Exercise:
Please print the full listing exactly.

┏━━

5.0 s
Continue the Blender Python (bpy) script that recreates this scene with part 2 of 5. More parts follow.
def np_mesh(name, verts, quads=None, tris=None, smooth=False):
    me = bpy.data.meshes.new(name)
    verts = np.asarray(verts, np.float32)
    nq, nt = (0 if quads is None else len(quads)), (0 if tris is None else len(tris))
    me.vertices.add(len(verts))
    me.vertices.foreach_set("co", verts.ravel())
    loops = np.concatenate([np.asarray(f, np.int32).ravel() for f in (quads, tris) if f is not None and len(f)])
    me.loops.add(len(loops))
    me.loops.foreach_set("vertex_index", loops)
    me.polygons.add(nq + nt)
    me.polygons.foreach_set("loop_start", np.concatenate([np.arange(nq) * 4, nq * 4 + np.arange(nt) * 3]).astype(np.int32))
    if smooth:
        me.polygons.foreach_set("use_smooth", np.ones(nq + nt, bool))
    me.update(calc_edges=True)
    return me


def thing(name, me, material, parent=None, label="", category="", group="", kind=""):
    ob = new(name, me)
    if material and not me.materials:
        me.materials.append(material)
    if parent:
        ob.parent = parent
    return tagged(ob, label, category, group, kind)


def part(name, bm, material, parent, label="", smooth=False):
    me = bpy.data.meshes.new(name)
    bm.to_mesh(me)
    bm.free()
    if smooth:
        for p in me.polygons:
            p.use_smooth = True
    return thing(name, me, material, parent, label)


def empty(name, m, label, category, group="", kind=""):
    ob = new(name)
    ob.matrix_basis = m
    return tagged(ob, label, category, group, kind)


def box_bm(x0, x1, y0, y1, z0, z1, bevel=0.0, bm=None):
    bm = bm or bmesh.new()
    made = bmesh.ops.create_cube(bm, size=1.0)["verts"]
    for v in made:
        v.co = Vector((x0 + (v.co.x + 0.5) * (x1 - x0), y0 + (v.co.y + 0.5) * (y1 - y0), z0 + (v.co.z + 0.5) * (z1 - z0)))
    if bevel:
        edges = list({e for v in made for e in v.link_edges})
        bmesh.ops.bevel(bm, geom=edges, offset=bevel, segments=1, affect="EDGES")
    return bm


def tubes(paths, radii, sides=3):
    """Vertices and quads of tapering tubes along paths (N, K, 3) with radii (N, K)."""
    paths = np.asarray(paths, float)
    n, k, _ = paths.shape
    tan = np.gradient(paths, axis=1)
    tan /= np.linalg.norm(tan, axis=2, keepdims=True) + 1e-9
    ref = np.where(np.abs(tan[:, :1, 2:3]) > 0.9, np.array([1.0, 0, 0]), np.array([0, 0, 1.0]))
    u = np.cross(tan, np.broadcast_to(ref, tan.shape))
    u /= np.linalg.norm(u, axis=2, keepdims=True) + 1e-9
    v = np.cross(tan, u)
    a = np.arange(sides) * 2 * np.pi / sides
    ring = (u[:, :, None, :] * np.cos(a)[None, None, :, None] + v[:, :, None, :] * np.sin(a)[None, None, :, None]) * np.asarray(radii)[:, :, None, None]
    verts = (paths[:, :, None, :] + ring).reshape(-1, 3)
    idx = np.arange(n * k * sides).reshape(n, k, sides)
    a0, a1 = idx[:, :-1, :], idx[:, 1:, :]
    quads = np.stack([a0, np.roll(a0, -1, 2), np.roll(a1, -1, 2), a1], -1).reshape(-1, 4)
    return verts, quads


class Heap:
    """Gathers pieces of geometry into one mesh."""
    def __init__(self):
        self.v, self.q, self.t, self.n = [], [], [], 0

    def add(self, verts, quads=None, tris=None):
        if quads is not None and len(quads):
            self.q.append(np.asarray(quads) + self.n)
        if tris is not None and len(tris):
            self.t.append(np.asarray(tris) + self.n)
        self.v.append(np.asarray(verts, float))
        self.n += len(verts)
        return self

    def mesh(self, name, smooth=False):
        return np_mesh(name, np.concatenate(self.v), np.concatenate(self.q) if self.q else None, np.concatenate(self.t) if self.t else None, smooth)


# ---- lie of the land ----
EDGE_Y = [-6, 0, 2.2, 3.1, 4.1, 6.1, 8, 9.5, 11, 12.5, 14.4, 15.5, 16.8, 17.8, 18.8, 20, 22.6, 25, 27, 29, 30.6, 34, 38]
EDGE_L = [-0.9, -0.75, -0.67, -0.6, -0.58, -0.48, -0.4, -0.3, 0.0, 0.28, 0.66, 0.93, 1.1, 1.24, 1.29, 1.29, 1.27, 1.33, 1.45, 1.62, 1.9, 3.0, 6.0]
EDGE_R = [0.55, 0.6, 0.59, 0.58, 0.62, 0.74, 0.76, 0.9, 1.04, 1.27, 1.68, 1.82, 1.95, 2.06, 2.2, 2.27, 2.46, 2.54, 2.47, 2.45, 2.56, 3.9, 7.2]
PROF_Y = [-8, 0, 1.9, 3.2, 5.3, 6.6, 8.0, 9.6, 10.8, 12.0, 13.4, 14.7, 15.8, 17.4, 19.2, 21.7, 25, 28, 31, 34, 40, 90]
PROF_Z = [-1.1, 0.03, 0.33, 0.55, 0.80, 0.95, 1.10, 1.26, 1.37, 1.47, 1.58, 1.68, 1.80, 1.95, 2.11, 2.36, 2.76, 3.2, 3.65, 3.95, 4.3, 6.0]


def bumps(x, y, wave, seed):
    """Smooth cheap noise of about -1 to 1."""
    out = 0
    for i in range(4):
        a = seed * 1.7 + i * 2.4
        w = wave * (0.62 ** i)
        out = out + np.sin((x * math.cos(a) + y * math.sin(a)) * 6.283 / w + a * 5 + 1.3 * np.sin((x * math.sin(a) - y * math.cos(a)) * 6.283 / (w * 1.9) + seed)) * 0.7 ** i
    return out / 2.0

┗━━

Task solution:
5.0 s
Continue the Blender Python (bpy) script that recreates this scene with part 2 of 5. More parts follow.
def np_mesh(name, verts, quads=None, tris=None, smooth=False):
    me = bpy.data.meshes.new(name)
    verts = np.asarray(verts, np.float32)
    nq, nt = (0 if quads is None else len(quads)), (0 if tris is None else len(tris))
    me.vertices.add(len(verts))
    me.vertices.foreach_set("co", verts.ravel())
    loops = np.concatenate([np.asarray(f, np.int32).ravel() for f in (quads, tris) if f is not None and len(f)])
    me.loops.add(len(loops))
    me.loops.foreach_set("vertex_index", loops)
    me.polygons.add(nq + nt)
    me.polygons.foreach_set("loop_start", np.concatenate([np.arange(nq) * 4, nq * 4 + np.arange(nt) * 3]).astype(np.int32))
    if smooth:
        me.polygons.foreach_set("use_smooth", np.ones(nq + nt, bool))
    me.update(calc_edges=True)
    return me


def thing(name, me, material, parent=None, label="", category="", group="", kind=""):
    ob = new(name, me)
    if material and not me.materials:
        me.materials.append(material)
    if parent:
        ob.parent = parent
    return tagged(ob, label, category, group, kind)


def part(name, bm, material, parent, label="", smooth=False):
    me = bpy.data.meshes.new(name)
    bm.to_mesh(me)
    bm.free()
    if smooth:
        for p in me.polygons:
            p.use_smooth = True
    return thing(name, me, material, parent, label)


def empty(name, m, label, category, group="", kind=""):
    ob = new(name)
    ob.matrix_basis = m
    return tagged(ob, label, category, group, kind)


def box_bm(x0, x1, y0, y1, z0, z1, bevel=0.0, bm=None):
    bm = bm or bmesh.new()
    made = bmesh.ops.create_cube(bm, size=1.0)["verts"]
    for v in made:
        v.co = Vector((x0 + (v.co.x + 0.5) * (x1 - x0), y0 + (v.co.y + 0.5) * (y1 - y0), z0 + (v.co.z + 0.5) * (z1 - z0)))
    if bevel:
        edges = list({e for v in made for e in v.link_edges})
        bmesh.ops.bevel(bm, geom=edges, offset=bevel, segments=1, affect="EDGES")
    return bm


def tubes(paths, radii, sides=3):
    """Vertices and quads of tapering tubes along paths (N, K, 3) with radii (N, K)."""
    paths = np.asarray(paths, float)
    n, k, _ = paths.shape
    tan = np.gradient(paths, axis=1)
    tan /= np.linalg.norm(tan, axis=2, keepdims=True) + 1e-9
    ref = np.where(np.abs(tan[:, :1, 2:3]) > 0.9, np.array([1.0, 0, 0]), np.array([0, 0, 1.0]))
    u = np.cross(tan, np.broadcast_to(ref, tan.shape))
    u /= np.linalg.norm(u, axis=2, keepdims=True) + 1e-9
    v = np.cross(tan, u)
    a = np.arange(sides) * 2 * np.pi / sides
    ring = (u[:, :, None, :] * np.cos(a)[None, None, :, None] + v[:, :, None, :] * np.sin(a)[None, None, :, None]) * np.asarray(radii)[:, :, None, None]
    verts = (paths[:, :, None, :] + ring).reshape(-1, 3)
    idx = np.arange(n * k * sides).reshape(n, k, sides)
    a0, a1 = idx[:, :-1, :], idx[:, 1:, :]
    quads = np.stack([a0, np.roll(a0, -1, 2), np.roll(a1, -1, 2), a1], -1).reshape(-1, 4)
    return verts, quads


class Heap:
    """Gathers pieces of geometry into one mesh."""
    def __init__(self):
        self.v, self.q, self.t, self.n = [], [], [], 0

    def add(self, verts, quads=None, tris=None):
        if quads is not None and len(quads):
            self.q.append(np.asarray(quads) + self.n)
        if tris is not None and len(tris):
            self.t.append(np.asarray(tris) + self.n)
        self.v.append(np.asarray(verts, float))
        self.n += len(verts)
        return self

    def mesh(self, name, smooth=False):
        return np_mesh(name, np.concatenate(self.v), np.concatenate(self.q) if self.q else None, np.concatenate(self.t) if self.t else None, smooth)


# ---- lie of the land ----
EDGE_Y = [-6, 0, 2.2, 3.1, 4.1, 6.1, 8, 9.5, 11, 12.5, 14.4, 15.5, 16.8, 17.8, 18.8, 20, 22.6, 25, 27, 29, 30.6, 34, 38]
EDGE_L = [-0.9, -0.75, -0.67, -0.6, -0.58, -0.48, -0.4, -0.3, 0.0, 0.28, 0.66, 0.93, 1.1, 1.24, 1.29, 1.29, 1.27, 1.33, 1.45, 1.62, 1.9, 3.0, 6.0]
EDGE_R = [0.55, 0.6, 0.59, 0.58, 0.62, 0.74, 0.76, 0.9, 1.04, 1.27, 1.68, 1.82, 1.95, 2.06, 2.2, 2.27, 2.46, 2.54, 2.47, 2.45, 2.56, 3.9, 7.2]
PROF_Y = [-8, 0, 1.9, 3.2, 5.3, 6.6, 8.0, 9.6, 10.8, 12.0, 13.4, 14.7, 15.8, 17.4, 19.2, 21.7, 25, 28, 31, 34, 40, 90]
PROF_Z = [-1.1, 0.03, 0.33, 0.55, 0.80, 0.95, 1.10, 1.26, 1.37, 1.47, 1.58, 1.68, 1.80, 1.95, 2.11, 2.36, 2.76, 3.2, 3.65, 3.95, 4.3, 6.0]


def bumps(x, y, wave, seed):
    """Smooth cheap noise of about -1 to 1."""
    out = 0
    for i in range(4):
        a = seed * 1.7 + i * 2.4
        w = wave * (0.62 ** i)
        out = out + np.sin((x * math.cos(a) + y * math.sin(a)) * 6.283 / w + a * 5 + 1.3 * np.sin((x * math.sin(a) - y * math.cos(a)) * 6.283 / (w * 1.9) + seed)) * 0.7 ** i
    return out / 2.0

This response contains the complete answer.